Health Notes: E-cig smokers soughtIf you smoke e-cigarettes, a couple of Minnesota researchers would like to meet you.
By: Compiled by John Lundy, Duluth News Tribune
If you smoke e-cigarettes, a couple of Minnesota researchers would like to meet you.
The scholars at the University of Minnesota’s Masonic Cancer Center want to determine the level of nicotine and toxin exposures caused by the use of e-cigs, a University of Minnesota news release said.
E-cigarette use has doubled within the past three years, the news release noted, with sales this year expected to reach $1.6 billion worldwide. Many consumers use e-cigs to supplement or replace regular cigarettes to reduce their exposure to toxins, it said, but research hasn’t yet established if they achieve that goal.
The scientists are interested both in people who use e-cigs exclusively and those who also use cigarettes. If you’re interested in enrolling, call (612) 624-4568.
Magnetic Duluth connection
That mega magnet that’s stationed in the Twin Cities for medical research came through Duluth.
The 10.5 Tesla whole body human magnetic resonance imaging, or MRI, magnet, weighing in at a hefty 110 tons, was shipped from England to Duluth in a journey that took a month, a University of Minnesota news release said.
In Duluth, it was loaded onto a
16-foot-wide, 150-foot-long trailer with 64 wheels for the journey to the Twin Cities that was completed last Friday.

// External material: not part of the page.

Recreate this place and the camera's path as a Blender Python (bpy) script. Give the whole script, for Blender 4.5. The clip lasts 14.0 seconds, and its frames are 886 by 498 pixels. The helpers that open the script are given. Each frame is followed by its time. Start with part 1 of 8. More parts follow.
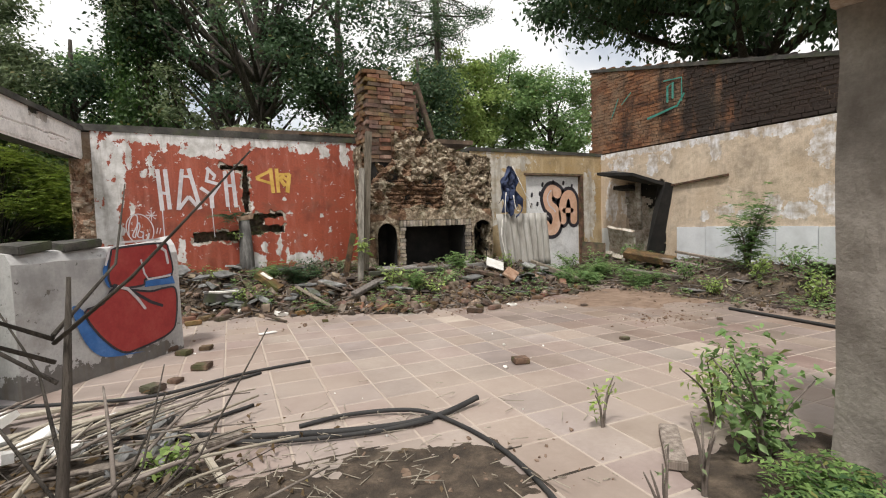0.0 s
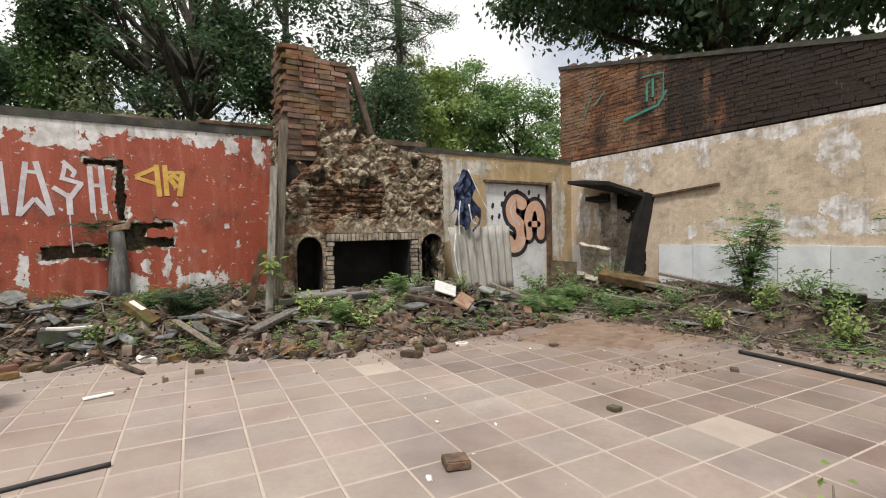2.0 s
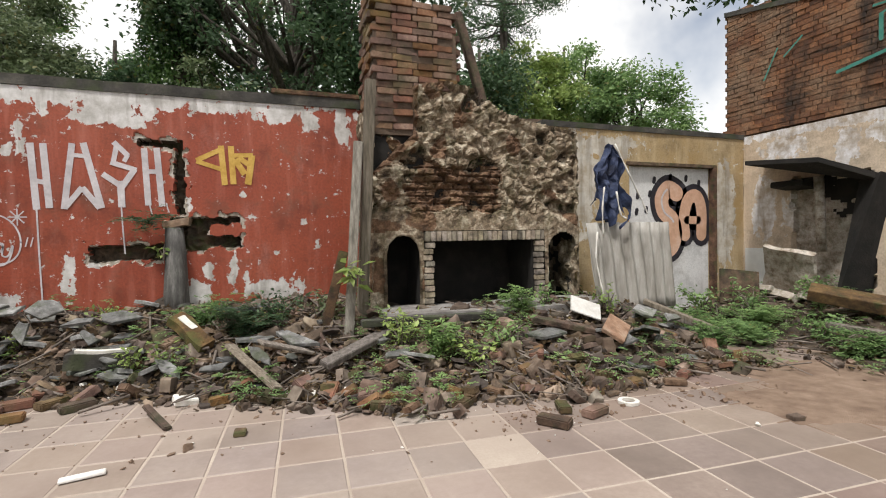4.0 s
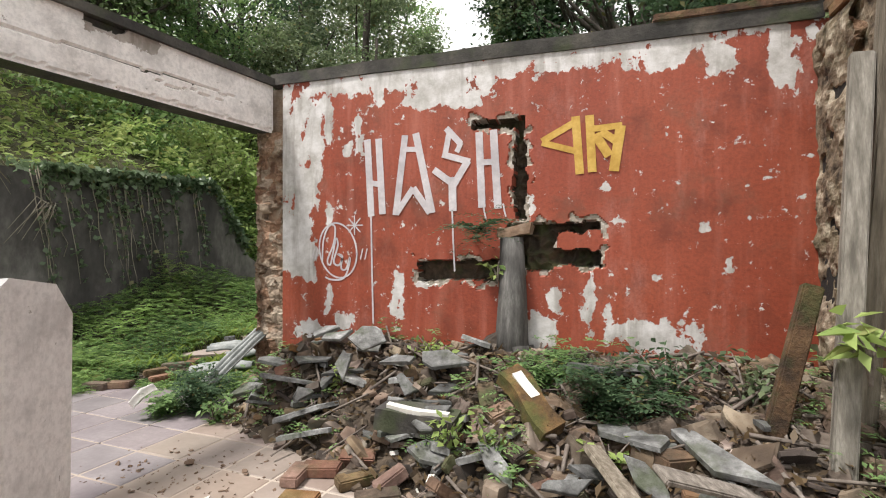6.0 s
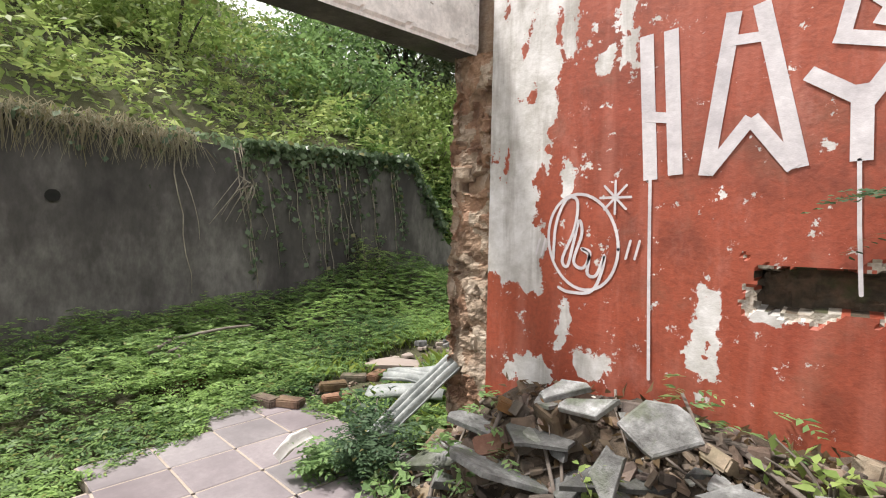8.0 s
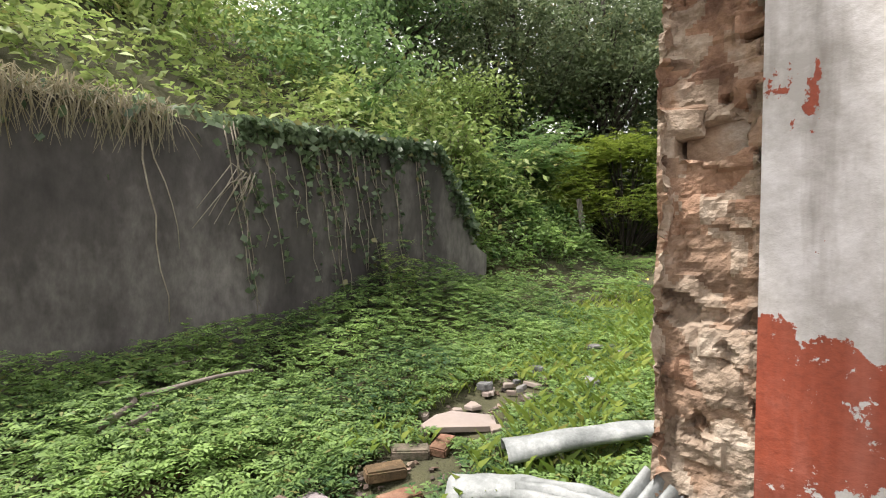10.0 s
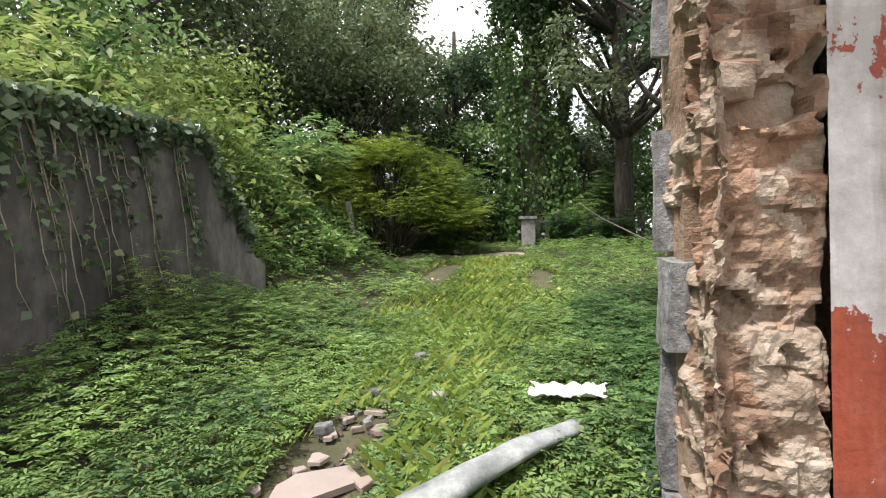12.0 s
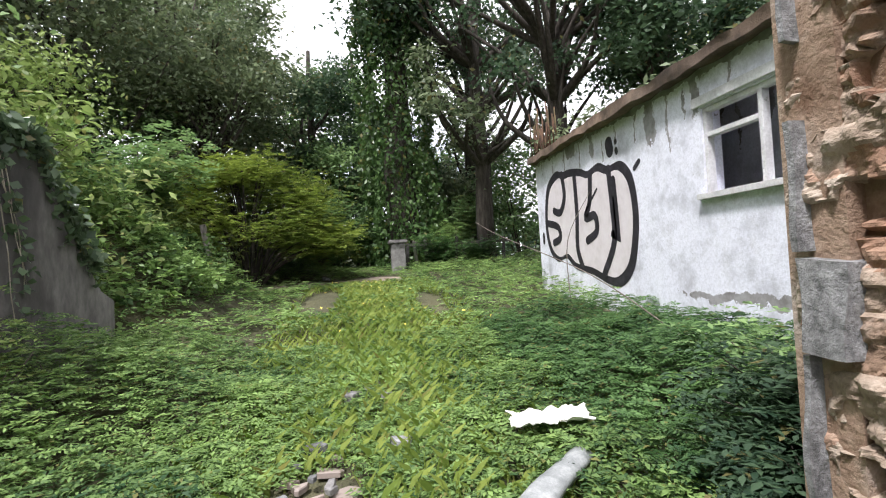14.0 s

Manufactured in Oxford, England, by Agilent Technologies of California, the magnet will be used at the university’s Center for Magnetic Resonance Research to aid in brain research and human body imaging, the news release said.
At 10.5 Tesla — a unit of measurement that describes the strength of the magnetic field — the magnet has far more pull than anything that has been used in the past to map the human brain and body, the news release said. Most medical MRIs today use magnets rated 3 Tesla or lower.
The magnet’s acquisition by the University of Minnesota was made possible by an $8 million grant from the National Institutes of Health.
Electronic records in Virginia
Essentia Health has brought its electronic medical record system to Virginia.
The system, which was launched at Essentia Health-Virginia last week, allows quick and efficient access to a patient’s medical records and provides better coordinated care, Dan Milbridge, the hospital’s administrator and chief operating officer, said in a news release.
The Duluth-based health system has been rolling out the electronic medical record system across its properties for the past few years, the news release said.
The former Virginia Regional Medical Center joined Essentia in January after a City Council vote late last year to end city ownership after 76 years of local control.
In the lead-up to that vote, Essentia promised a $7 million cash infusion, including money for an electronic medical records system.
Women’s health on TV
Women’s health will be the topic of today’s edition of “Doctors on Call” at 7 p.m. on PBS North, Channels 8 and 31. The half-hour call-in program is hosted by Dr. Ruth Westra. Men will get their turn next week.
“Doctors on Call” is followed by “Speak Your Mind” at 7:30. This week’s topic is bipolar disorder.